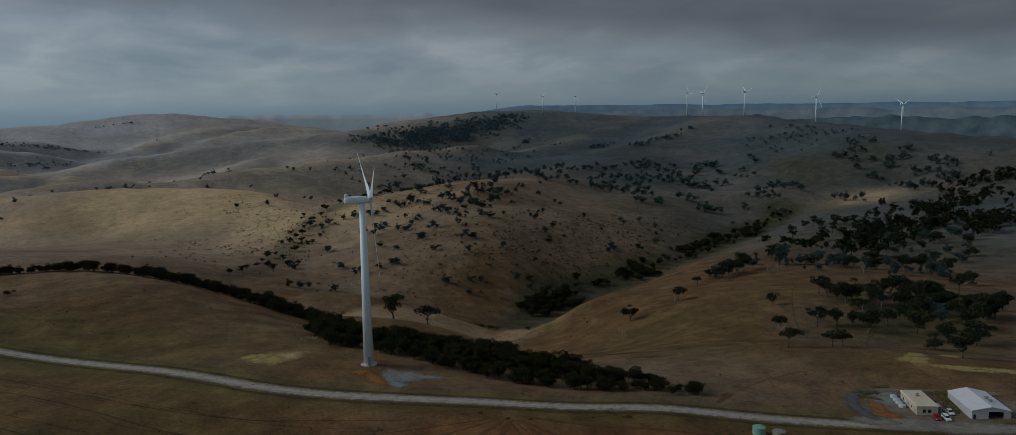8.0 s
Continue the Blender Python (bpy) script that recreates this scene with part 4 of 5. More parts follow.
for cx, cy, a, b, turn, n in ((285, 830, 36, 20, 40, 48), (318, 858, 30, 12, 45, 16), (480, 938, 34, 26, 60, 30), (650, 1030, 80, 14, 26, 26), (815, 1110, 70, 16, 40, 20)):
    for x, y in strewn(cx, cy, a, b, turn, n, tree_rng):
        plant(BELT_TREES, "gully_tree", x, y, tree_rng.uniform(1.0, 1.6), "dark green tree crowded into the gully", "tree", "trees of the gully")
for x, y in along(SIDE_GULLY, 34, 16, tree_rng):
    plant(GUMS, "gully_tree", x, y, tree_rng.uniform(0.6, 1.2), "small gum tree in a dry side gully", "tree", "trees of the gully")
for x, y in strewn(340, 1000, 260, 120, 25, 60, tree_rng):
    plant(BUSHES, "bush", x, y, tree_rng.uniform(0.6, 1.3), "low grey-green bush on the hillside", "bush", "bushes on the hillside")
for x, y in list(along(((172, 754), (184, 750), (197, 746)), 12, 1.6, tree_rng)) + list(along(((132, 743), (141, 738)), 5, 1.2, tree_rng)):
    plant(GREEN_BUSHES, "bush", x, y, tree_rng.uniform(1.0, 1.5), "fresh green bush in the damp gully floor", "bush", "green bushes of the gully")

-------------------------

== Problem details ==
All the material shown above is to be copied exactly, with no pictures carried over.

== Worked solution ==
8.0 s
Continue the Blender Python (bpy) script that recreates this scene with part 4 of 5. More parts follow.
for cx, cy, a, b, turn, n in ((285, 830, 36, 20, 40, 48), (318, 858, 30, 12, 45, 16), (480, 938, 34, 26, 60, 30), (650, 1030, 80, 14, 26, 26), (815, 1110, 70, 16, 40, 20)):
    for x, y in strewn(cx, cy, a, b, turn, n, tree_rng):
        plant(BELT_TREES, "gully_tree", x, y, tree_rng.uniform(1.0, 1.6), "dark green tree crowded into the gully", "tree", "trees of the gully")
for x, y in along(SIDE_GULLY, 34, 16, tree_rng):
    plant(GUMS, "gully_tree", x, y, tree_rng.uniform(0.6, 1.2), "small gum tree in a dry side gully", "tree", "trees of the gully")
for x, y in strewn(340, 1000, 260, 120, 25, 60, tree_rng):
    plant(BUSHES, "bush", x, y, tree_rng.uniform(0.6, 1.3), "low grey-green bush on the hillside", "bush", "bushes on the hillside")
for x, y in list(along(((172, 754), (184, 750), (197, 746)), 12, 1.6, tree_rng)) + list(along(((132, 743), (141, 738)), 5, 1.2, tree_rng)):
    plant(GREEN_BUSHES, "bush", x, y, tree_rng.uniform(1.0, 1.5), "fresh green bush in the damp gully floor", "bush", "green bushes of the gully")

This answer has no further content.